Set exercise: In this exercise, the entries below include pictures. Repeat exactly the lines from the line with "Write the bpy" to the line with "scene.render.fps = FPS", including both, but without the pictures.

Material for the task:
++++++++
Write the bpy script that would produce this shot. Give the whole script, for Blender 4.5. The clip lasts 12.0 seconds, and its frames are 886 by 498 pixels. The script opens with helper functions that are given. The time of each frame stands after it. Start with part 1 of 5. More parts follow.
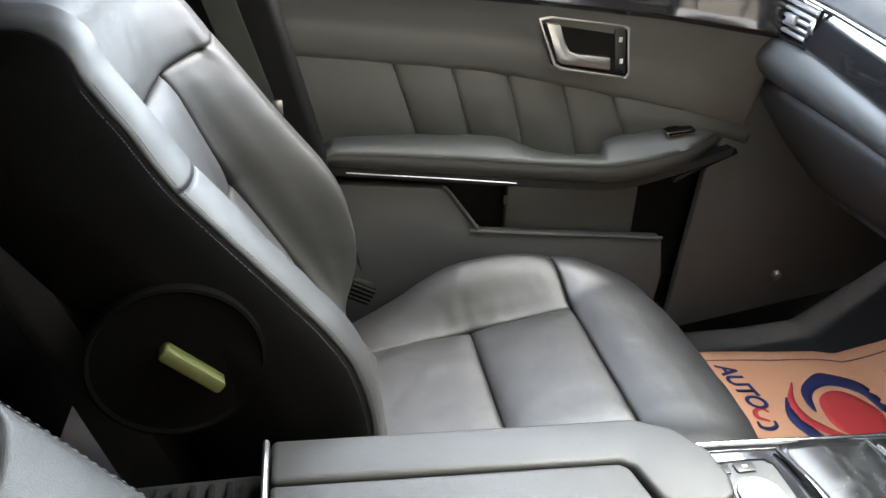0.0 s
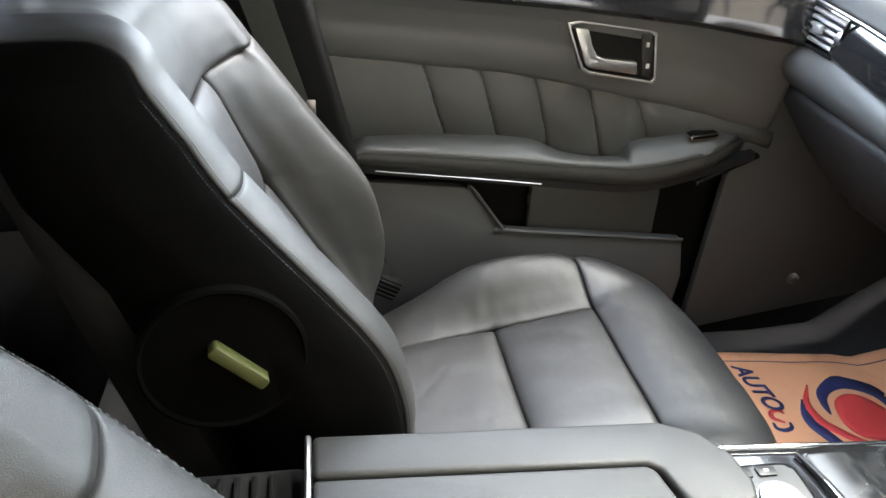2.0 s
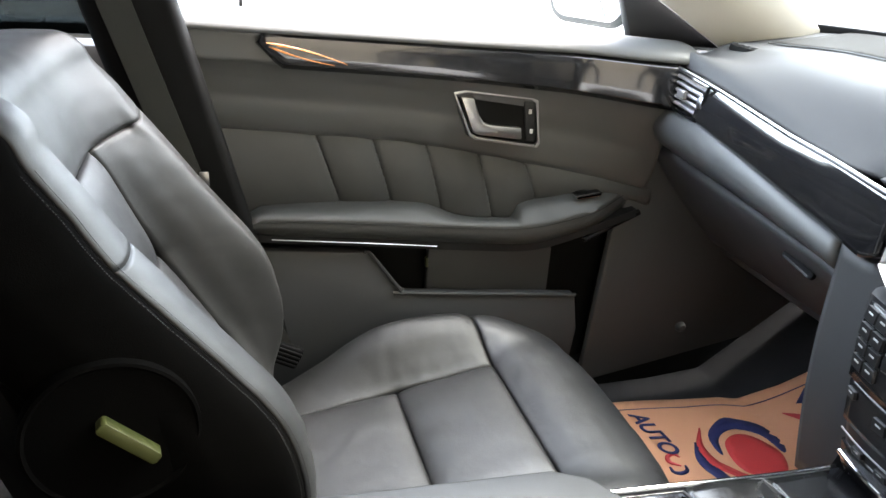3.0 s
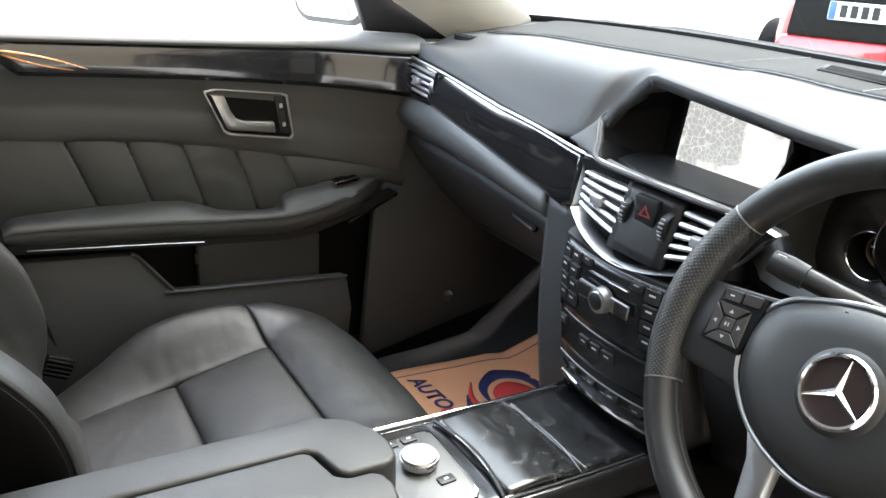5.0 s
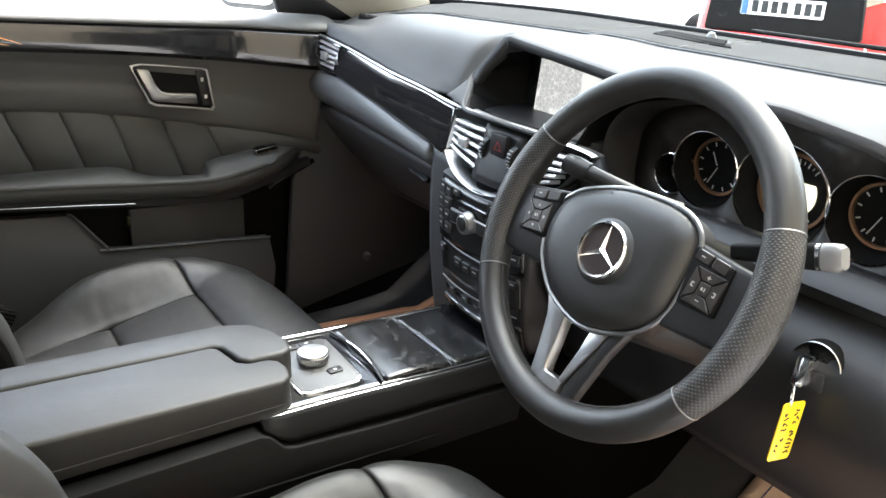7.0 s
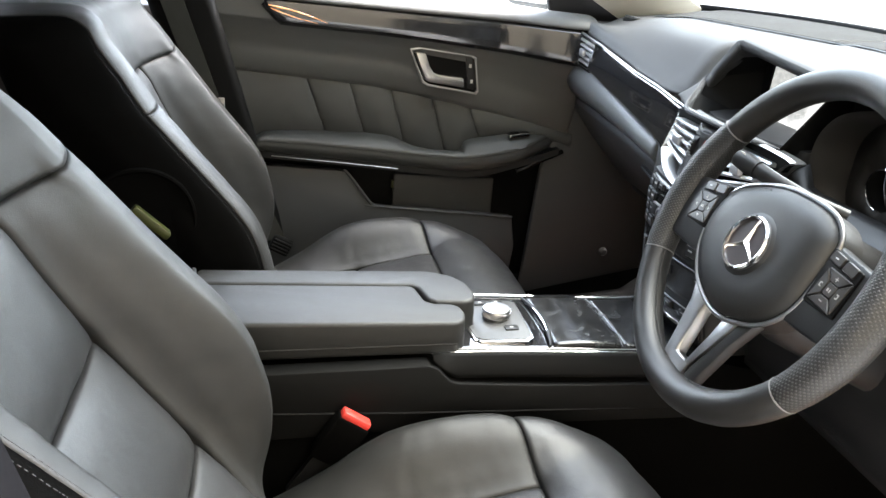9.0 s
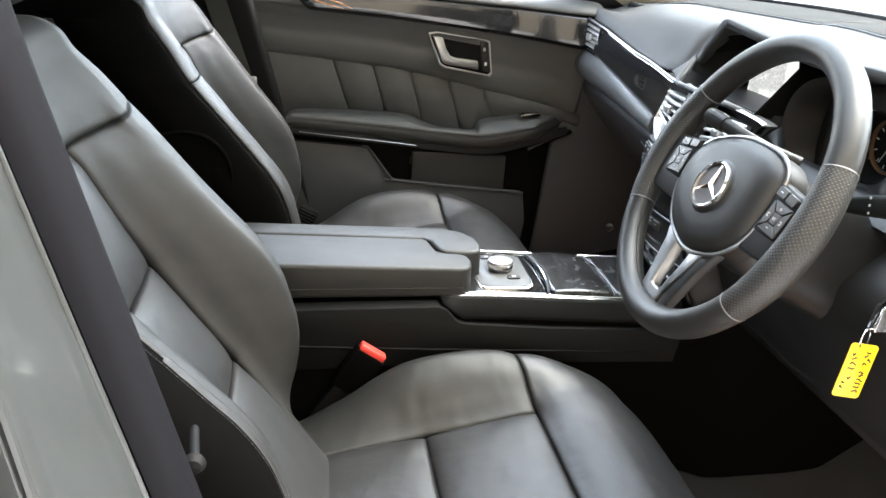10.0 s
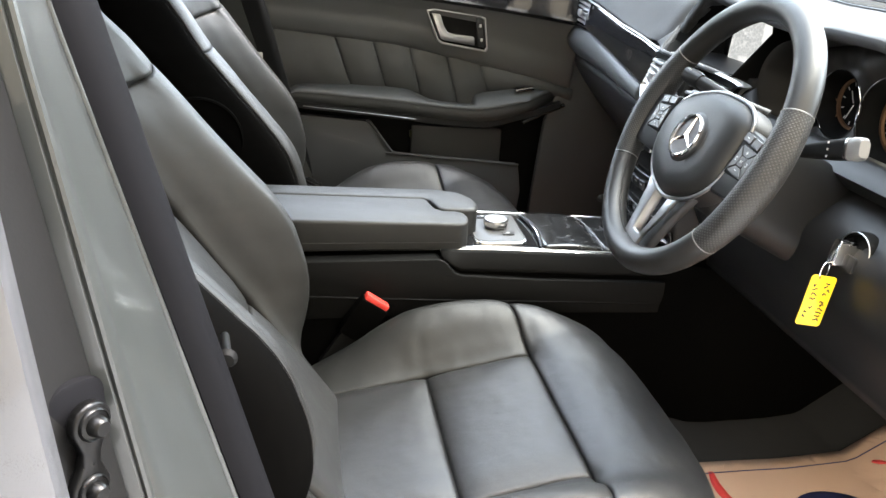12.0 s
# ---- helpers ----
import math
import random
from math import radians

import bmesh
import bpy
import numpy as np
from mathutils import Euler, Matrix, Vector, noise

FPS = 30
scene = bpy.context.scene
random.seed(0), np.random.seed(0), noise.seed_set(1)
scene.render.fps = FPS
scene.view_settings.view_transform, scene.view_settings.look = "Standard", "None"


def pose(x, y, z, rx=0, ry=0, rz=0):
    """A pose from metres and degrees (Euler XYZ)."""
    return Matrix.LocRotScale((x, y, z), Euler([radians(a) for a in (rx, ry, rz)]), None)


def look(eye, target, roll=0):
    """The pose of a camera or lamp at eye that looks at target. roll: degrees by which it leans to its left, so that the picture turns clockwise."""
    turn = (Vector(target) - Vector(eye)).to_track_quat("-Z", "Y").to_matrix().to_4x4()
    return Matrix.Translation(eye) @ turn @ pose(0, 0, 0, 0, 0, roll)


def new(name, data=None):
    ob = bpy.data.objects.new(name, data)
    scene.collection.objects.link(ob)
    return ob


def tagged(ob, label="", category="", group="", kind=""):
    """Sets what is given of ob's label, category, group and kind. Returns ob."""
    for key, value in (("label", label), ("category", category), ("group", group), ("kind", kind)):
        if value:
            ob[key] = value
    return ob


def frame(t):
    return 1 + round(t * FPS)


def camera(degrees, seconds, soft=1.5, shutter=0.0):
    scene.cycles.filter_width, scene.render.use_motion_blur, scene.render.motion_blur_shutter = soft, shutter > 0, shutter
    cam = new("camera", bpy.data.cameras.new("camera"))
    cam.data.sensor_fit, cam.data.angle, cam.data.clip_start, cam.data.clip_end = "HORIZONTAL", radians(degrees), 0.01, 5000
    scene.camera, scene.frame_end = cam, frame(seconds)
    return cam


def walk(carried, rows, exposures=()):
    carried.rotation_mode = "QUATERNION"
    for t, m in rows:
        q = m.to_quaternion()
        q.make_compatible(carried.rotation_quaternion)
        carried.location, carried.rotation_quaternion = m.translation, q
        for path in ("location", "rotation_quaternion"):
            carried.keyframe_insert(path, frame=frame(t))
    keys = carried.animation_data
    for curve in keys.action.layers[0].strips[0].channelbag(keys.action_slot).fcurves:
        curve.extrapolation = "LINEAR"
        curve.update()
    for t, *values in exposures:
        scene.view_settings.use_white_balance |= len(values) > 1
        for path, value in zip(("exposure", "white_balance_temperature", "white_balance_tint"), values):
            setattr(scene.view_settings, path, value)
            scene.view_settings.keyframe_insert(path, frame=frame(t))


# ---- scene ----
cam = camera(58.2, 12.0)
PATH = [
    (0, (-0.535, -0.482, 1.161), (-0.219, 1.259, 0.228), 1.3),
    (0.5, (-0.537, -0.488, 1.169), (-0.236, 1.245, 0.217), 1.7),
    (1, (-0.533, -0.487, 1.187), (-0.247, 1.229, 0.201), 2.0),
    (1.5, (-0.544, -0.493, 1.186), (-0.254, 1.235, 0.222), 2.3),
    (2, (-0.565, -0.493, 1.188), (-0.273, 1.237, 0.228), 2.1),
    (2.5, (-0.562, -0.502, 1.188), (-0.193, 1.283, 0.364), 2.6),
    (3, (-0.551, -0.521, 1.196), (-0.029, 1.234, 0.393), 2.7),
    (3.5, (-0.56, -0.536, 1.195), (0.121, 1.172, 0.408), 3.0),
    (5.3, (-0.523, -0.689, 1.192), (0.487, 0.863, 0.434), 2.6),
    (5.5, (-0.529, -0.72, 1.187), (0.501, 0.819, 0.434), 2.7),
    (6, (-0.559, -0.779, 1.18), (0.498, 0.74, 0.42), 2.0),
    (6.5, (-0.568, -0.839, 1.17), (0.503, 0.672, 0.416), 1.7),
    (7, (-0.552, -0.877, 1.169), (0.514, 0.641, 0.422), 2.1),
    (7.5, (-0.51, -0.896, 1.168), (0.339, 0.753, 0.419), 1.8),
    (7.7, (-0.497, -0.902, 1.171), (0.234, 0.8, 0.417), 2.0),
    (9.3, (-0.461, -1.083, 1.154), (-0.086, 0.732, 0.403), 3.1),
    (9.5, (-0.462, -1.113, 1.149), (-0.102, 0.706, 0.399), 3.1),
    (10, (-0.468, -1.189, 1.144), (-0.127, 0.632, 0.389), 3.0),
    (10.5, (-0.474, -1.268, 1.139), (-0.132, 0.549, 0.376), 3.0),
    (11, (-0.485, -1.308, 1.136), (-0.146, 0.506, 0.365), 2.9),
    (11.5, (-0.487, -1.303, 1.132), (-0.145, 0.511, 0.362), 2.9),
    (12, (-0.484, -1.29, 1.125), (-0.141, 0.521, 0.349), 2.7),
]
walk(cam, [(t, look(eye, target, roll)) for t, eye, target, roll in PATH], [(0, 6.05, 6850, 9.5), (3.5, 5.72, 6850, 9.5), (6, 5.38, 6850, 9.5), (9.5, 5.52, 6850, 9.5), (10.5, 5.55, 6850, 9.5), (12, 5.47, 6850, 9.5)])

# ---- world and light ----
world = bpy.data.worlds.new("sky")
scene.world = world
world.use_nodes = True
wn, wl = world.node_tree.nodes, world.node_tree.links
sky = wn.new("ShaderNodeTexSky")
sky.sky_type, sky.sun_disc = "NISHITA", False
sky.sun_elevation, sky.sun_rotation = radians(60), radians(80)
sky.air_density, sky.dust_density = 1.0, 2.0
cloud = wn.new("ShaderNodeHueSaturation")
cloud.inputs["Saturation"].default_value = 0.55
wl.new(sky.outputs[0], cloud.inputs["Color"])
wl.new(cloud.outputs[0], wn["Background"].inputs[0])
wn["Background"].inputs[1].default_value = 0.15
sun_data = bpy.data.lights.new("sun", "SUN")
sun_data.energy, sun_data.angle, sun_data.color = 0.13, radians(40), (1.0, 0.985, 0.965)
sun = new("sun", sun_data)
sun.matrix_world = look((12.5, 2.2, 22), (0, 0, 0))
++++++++
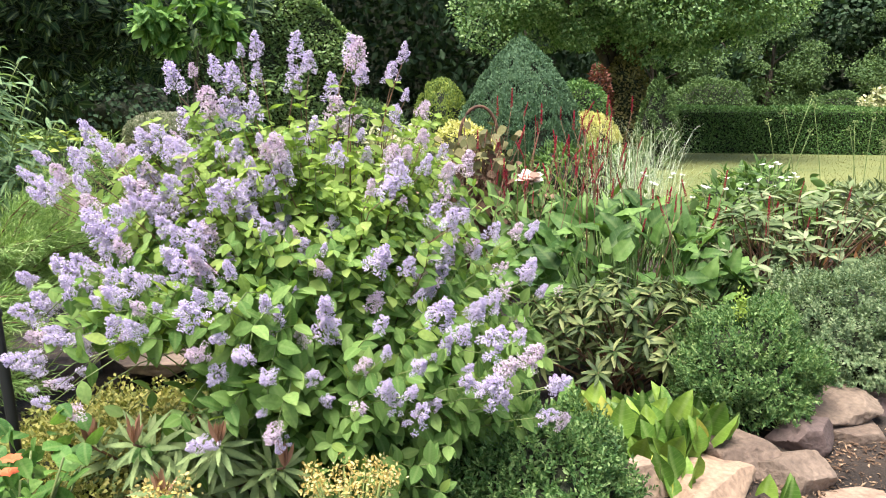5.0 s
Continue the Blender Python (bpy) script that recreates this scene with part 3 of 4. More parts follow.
++++++++
Answer:
Write the bpy script that would produce this shot. Give the whole script, for Blender 4.5. The clip lasts 12.0 seconds, and its frames are 886 by 498 pixels. The script opens with helper functions that are given. The time of each frame stands after it. Start with part 1 of 5. More parts follow.
0.0 s
2.0 s
3.0 s
5.0 s
7.0 s
9.0 s
10.0 s
12.0 s
# ---- helpers ----
import math
import random
from math import radians

import bmesh
import bpy
import numpy as np
from mathutils import Euler, Matrix, Vector, noise

FPS = 30
scene = bpy.context.scene
random.seed(0), np.random.seed(0), noise.seed_set(1)
scene.render.fps = FPS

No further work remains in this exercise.